Spike Lee, Jada
Pinkett Smith to boycott Oscars ceremony
Invoking the Rev. Martin Luther King's legacy
on his birthday, two prominent
African-Americans announced Monday that they will boycott this year's Academy
Awards over a lack of diversity among nominees.
Filmmaker
Spike Lee and actress Jada Pinkett Smith posted separate messages Monday saying
they would not be attending the February 28 ceremony. The Oscars have drawn criticism after an all-white slate of major
nominees was announced Thursday for the second year in a row.
"We
cannot support it and [I] mean no disrespect ... But, how is it possible for
the second consecutive year all 20 contenders under the acting category are
white? And let's not even get into the other branches," Lee wrote on
Instagram. "Forty white actors in two years and no flava at all.
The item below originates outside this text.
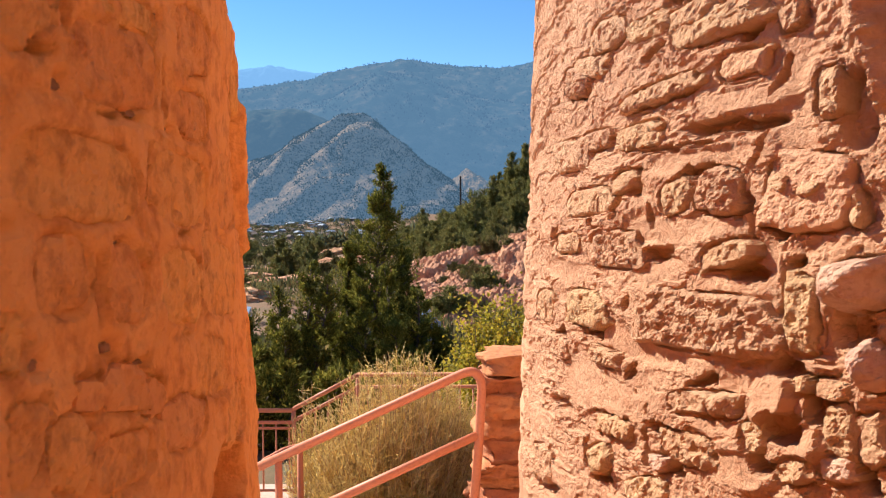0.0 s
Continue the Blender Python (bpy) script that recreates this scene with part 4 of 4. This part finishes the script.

We can't
act?!
"Dr.
King said, 'There comes a time when one must take a position that is neither
safe, nor politic, nor popular, but he must take it because conscience tells
him it's right,' " continued Lee, the outspoken director of such racially
charged films as "Do the Right Thing" and "Malcolm X."
Lee
said the " 'real' battle" over racism in Hollywood is not with the
Academy Awards but in "the executive offices of the Hollywood studios and
TV and cable networks," where gatekeepers decide which projects get made
and which don't.
"People,
the truth is we ain't in those rooms, and until minorities are, the Oscar
nominees will remain lilly white," he wrote.
In a
video posted to Facebook, Pinkett Smith said she would not even watch the
Oscars on TV this year. Her husband, Will Smith, had been considered an Oscar
contender for his role in "Concussion" but was not nominated.